Planner Persistence Integration
The PlanExecutor accepts an optional EventStore. When configured:
- All plan lifecycle events (plan.started, plan.completed, plan.failed, plan.cancelled) are persisted to the event store.
- All step lifecycle events (step.started, step.completed, step.failed) are persisted.
- Plans can be marked as
resumable— they can be restored after a restart. - Already-completed steps are skipped on replay (idempotent recovery).
- Cancelled plans remain cancelled after restart.
Execution Persistence Integration
The ExecutionTrace accepts an optional EventStore. When configured:
- Each execution record is persisted to the event store.
- Execution IDs remain stable across restarts (they're already UUIDs).
- Failed recovery attempts become events in the store.
The LocalToolRuntime also accepts an optional EventStore for persisting
tool execution lifecycle events.
File Structure
core/
persistence/
types.ts — Persistence abstractions (interfaces)

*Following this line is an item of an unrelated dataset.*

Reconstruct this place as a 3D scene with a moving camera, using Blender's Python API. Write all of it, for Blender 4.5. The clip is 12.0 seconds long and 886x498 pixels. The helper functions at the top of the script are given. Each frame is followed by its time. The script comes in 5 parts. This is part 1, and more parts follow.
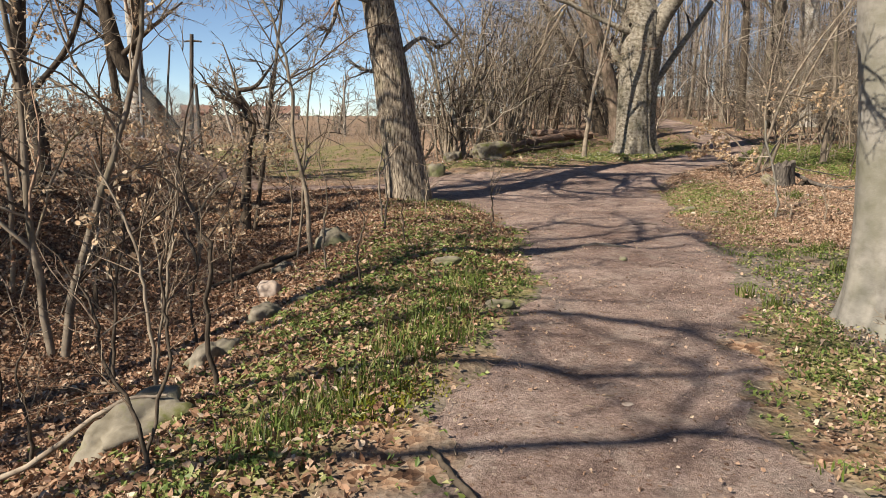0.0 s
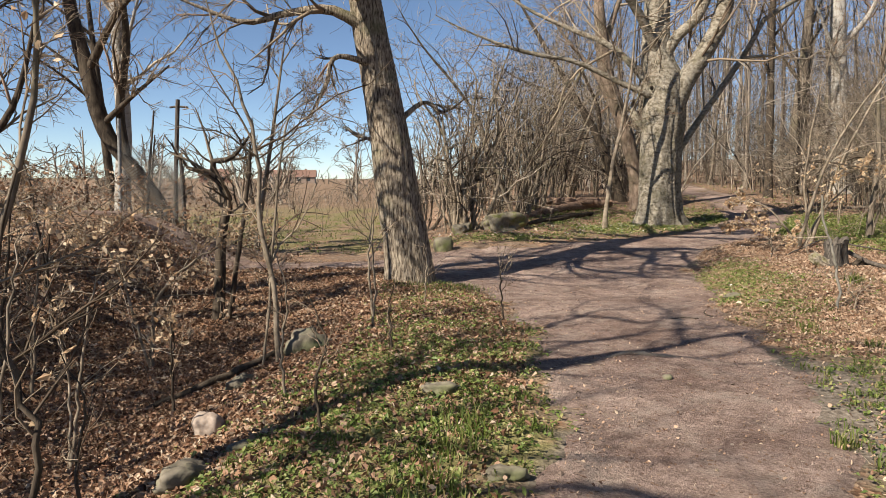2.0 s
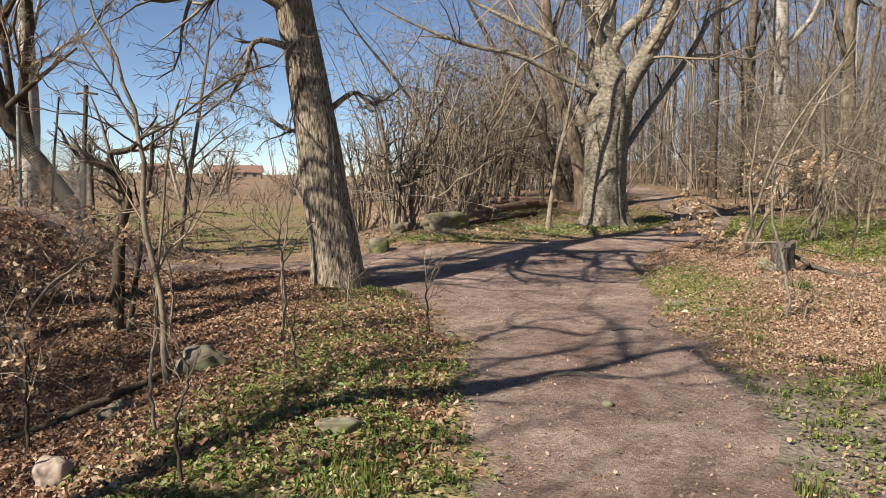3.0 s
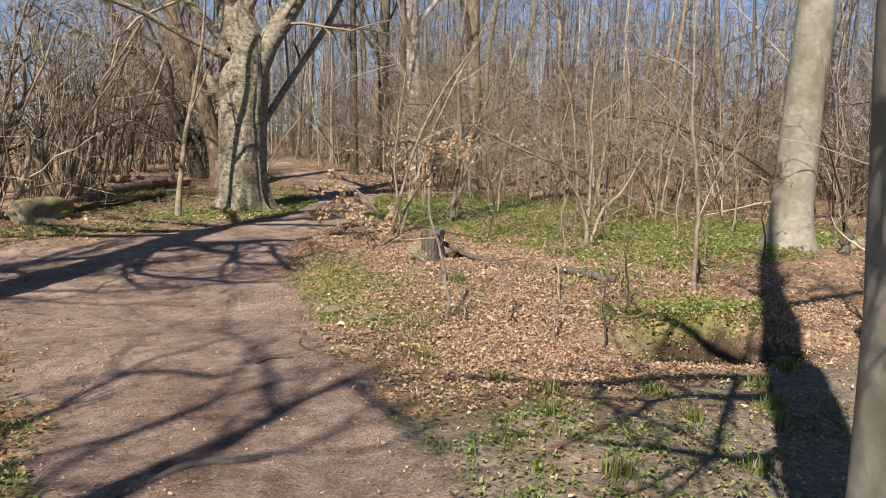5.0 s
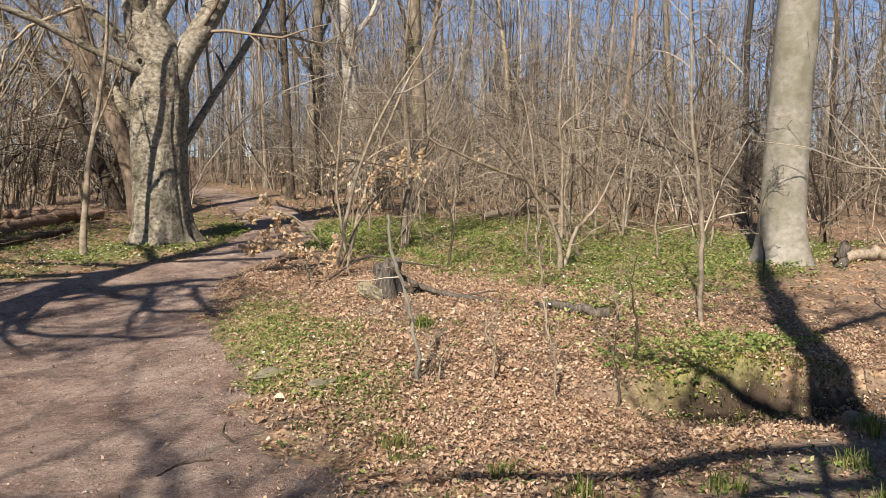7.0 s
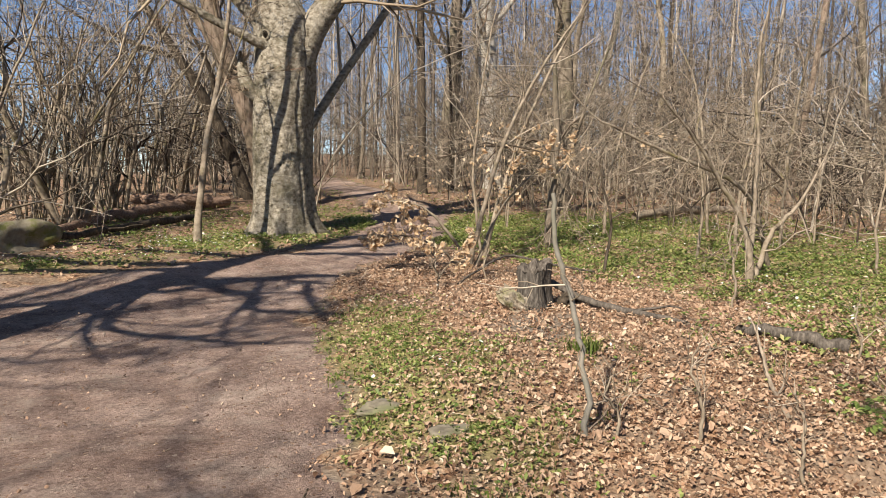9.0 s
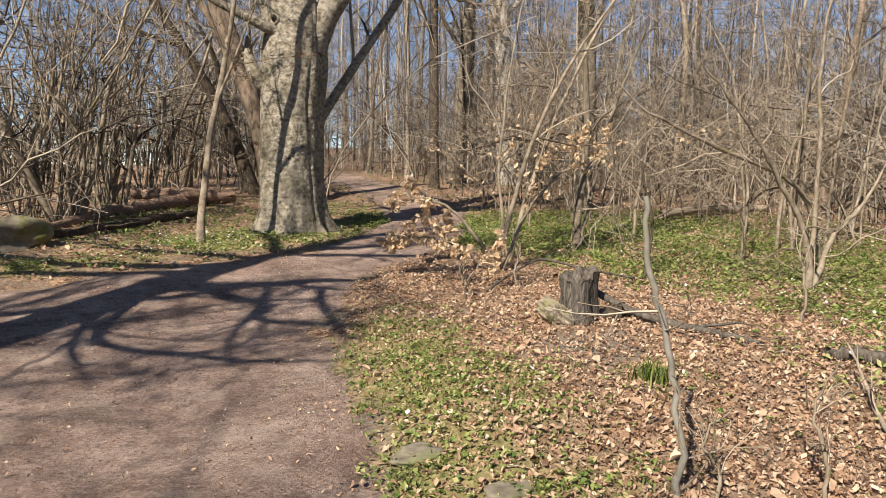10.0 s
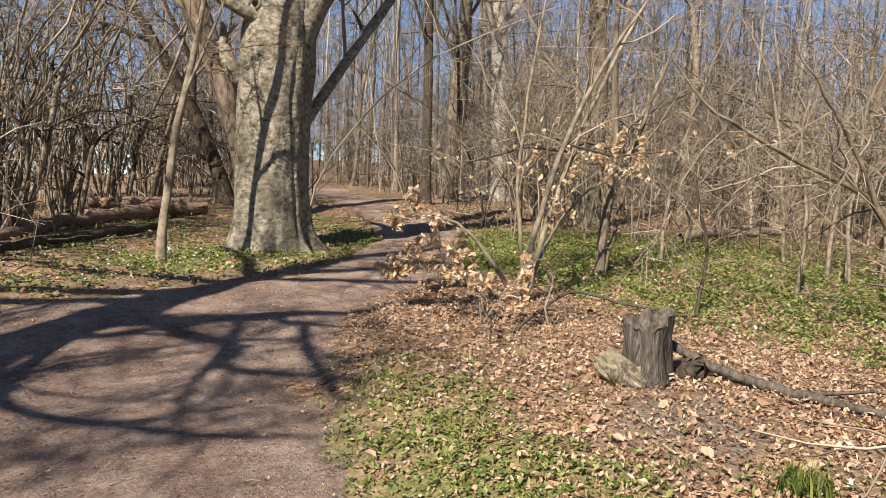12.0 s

event-store.ts — InMemoryEventStore + PersistedEventStore
snapshots.ts — InMemorySnapshotStore + SnapshotManager
index.ts — Barrel export
adapters/
filesystem/
adapter.ts — FilesystemPersistenceAdapter
event-store.ts — FilesystemEventStore
snapshot-store.ts — FilesystemSnapshotStore
runtime-state-store.ts — FilesystemRuntimeStateStore
index.ts — Barrel export
session/
types.ts — Persistent session types
session-manager.ts — PersistentSessionManager
runtime/
recovery.ts — RecoveryCoordinator
planner/
executor.ts — Modified: optional EventStore persistence
runtime/
execution-trace.ts — Modified: optional EventStore persistence
local-tool-runtime.ts — Modified: optional EventStore persistence
__tests__/
persistence.test.ts — Persistence layer tests
filesystem-adapter.test.ts — Filesystem adapter tests
Why Persistence Precedes Autonomy
Before the runtime can support autonomous operation (self-directed task execution, long-running plans), it must be able to survive restarts. A plan that takes hours to complete cannot afford to lose progress because of a daemon restart.
Persistence provides the foundation for:
- Long-running plans: plans that span daemon restarts.
- Session continuity: clients can disconnect and reconnect without losing state.
- Auditability: the event store provides a complete history of all state transitions.
- Debugging: replaying events to understand how a particular state was reached.
Future Distributed Runtime Implications
The persistence abstractions are designed to support future distributed scenarios:
- PersistenceAdapter can be implemented for remote blob stores (S3, GCS).
- EventStore can be backed by distributed log systems (Kafka, Pulsar).
- SessionOwnership tracks which process owns a session, enabling session affinity.
- RecoveryCoordinator can be extended to coordinate recovery across multiple nodes.
Known Limitations
Filesystem-only: Currently only filesystem-based persistence is implemented. No database or remote storage backends.
Full event scan: The filesystem event store does a full file scan for queries. This is acceptable for bounded event counts but will need indexing for large-scale use.
No event pruning: The event store does not yet prune old events. A future version should implement time-based or count-based retention.
Single-process: Recovery assumes a single daemon process. No distributed coordination is implemented.
No encryption: Data is stored in plaintext on disk. Sensitive data should be encrypted at rest in production deployments.
Future Migration Recommendations
Database backend: Implement PersistenceAdapter for SQLite or PostgreSQL for better query performance and concurrent access.
Event indexing: Add an index layer (e.g., B-tree) for efficient event queries without full scans.
Snapshot compression: Compress snapshot files to reduce disk usage.
Incremental snapshots: Instead of full snapshots, store only the delta since the last snapshot.
Distributed consensus: For multi-node deployments, use a consensus protocol (Raft) to coordinate recovery.